One important edge case is n = 0. In this situation, both soups are already empty before any serving occurs. According to the problem statement, simultaneous emptying contributes 0.5 to the final probability. A naive implementation might incorrectly return 1 or 0. The implementation handles this correctly through the base case:

if a <= 0 and b <= 0:
    return 0.5

Another critical edge case occurs when a serving operation removes more soup than remains. For example, if only 10 mL of A remains and we attempt to remove 100 mL, the soup simply becomes empty. Implementations that assume exact subtraction without clamping can produce invalid negative-state logic. This solution avoids that issue naturally by allowing negative values and checking base cases using <= 0.

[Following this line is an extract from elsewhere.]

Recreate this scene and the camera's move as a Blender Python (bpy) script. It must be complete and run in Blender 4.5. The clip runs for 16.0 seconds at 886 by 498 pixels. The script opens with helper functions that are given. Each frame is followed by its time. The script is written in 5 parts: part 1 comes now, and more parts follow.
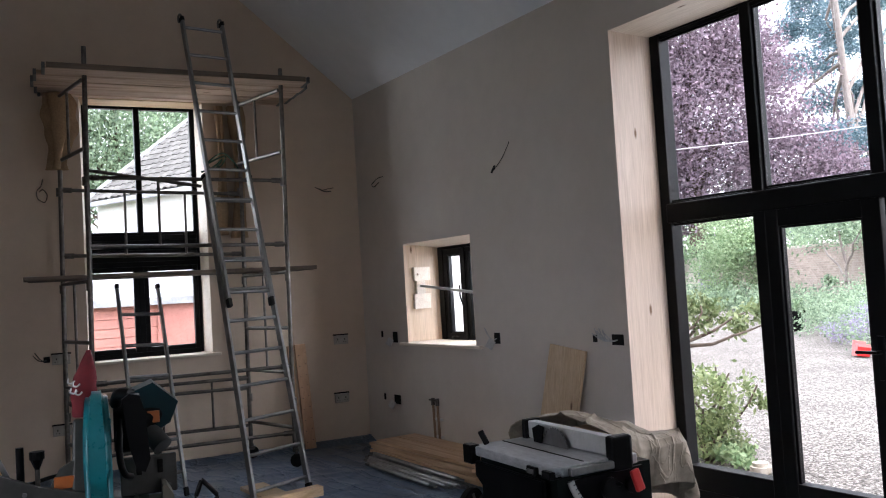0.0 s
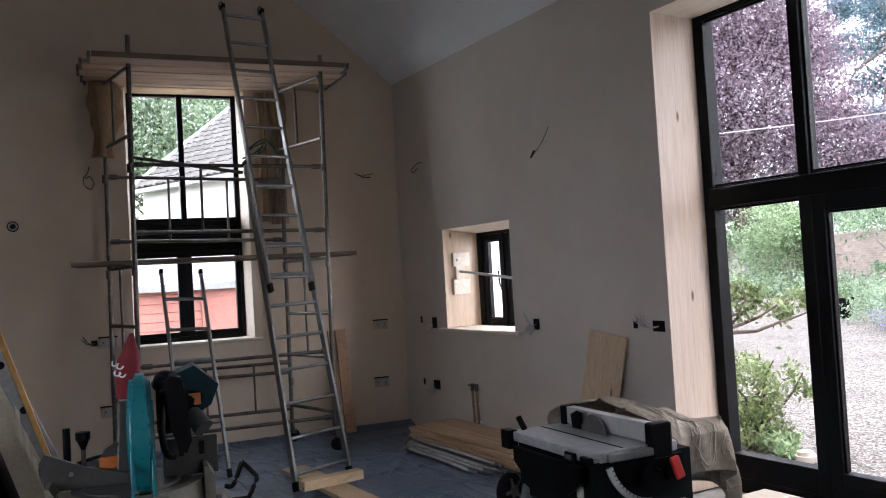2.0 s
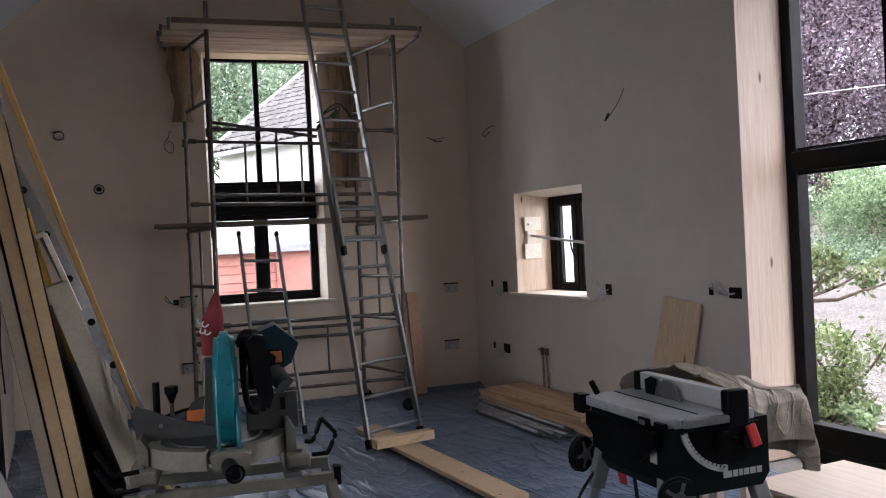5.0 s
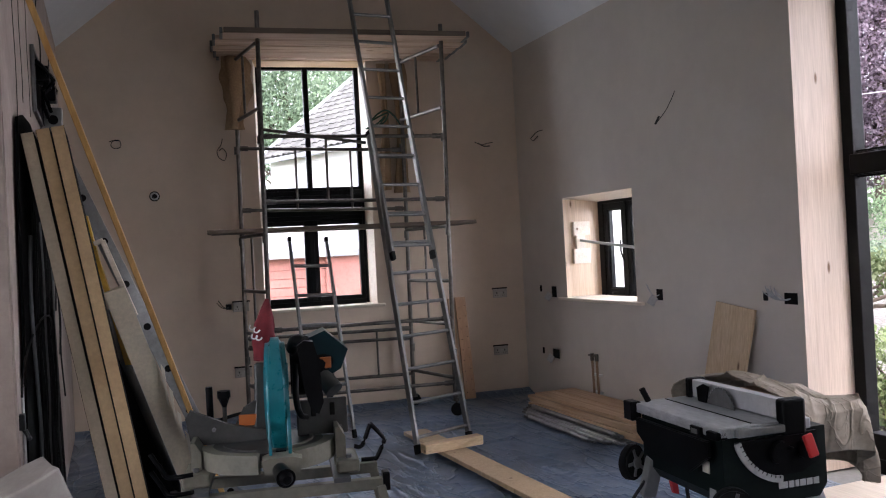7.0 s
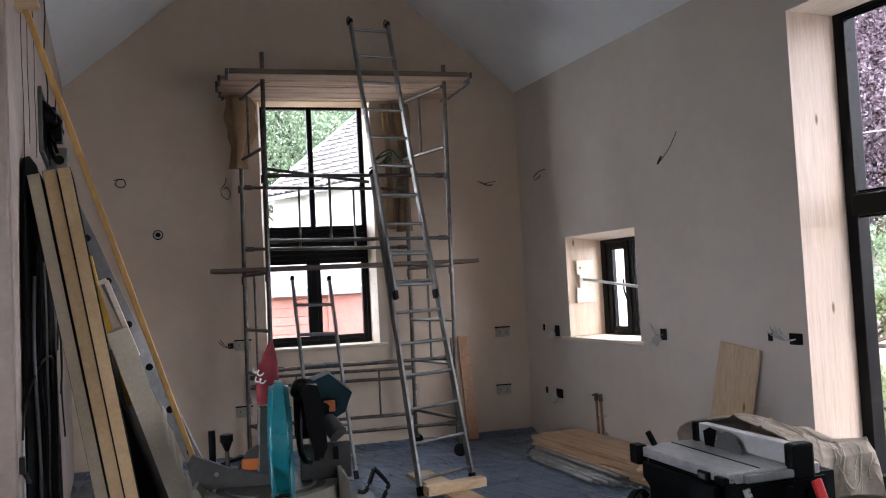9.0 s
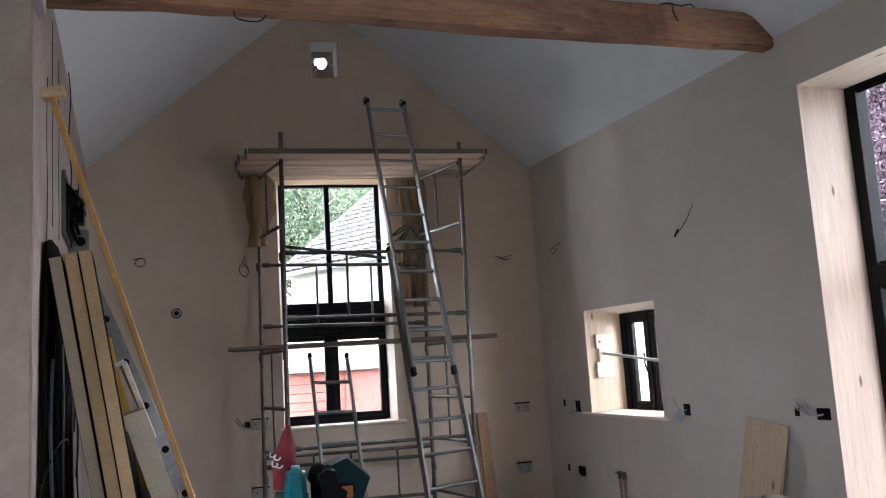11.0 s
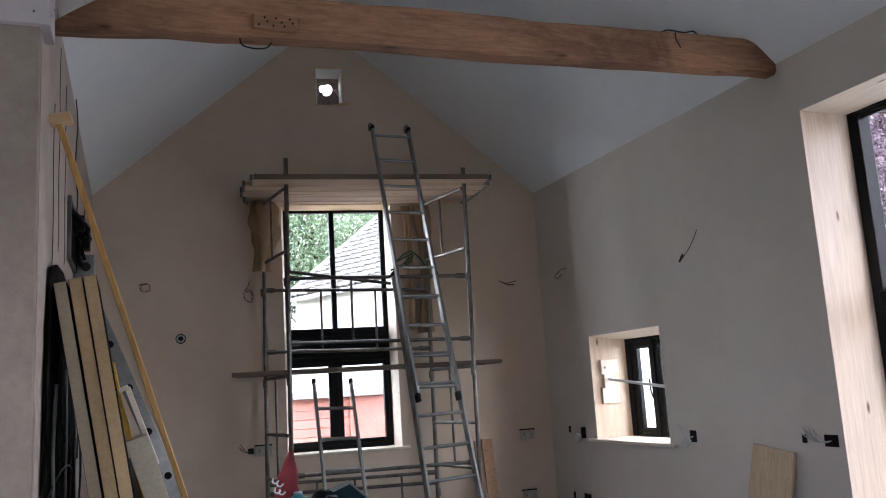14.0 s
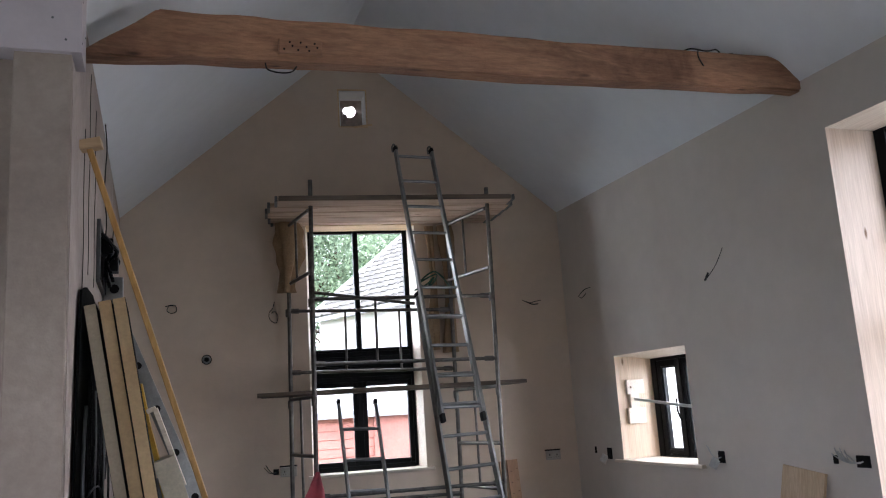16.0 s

Very large inputs are another major edge case. Since n can be as large as 10^9, any solution attempting to build DP tables proportional to n would fail immediately. The implementation handles this using two optimizations:

• scaling by 25
• early return for n > 4800

Without this optimization, even memoization could still become unnecessarily expensive.

A subtle edge case involves rounding during scaling. Since operations occur in increments of 25 mL, values like n = 1 still behave like one full 25 mL unit. Using floor division would incorrectly map such cases to zero. The implementation correctly uses ceiling division:

(n + 24) // 25

which preserves the correct probabilistic behavior.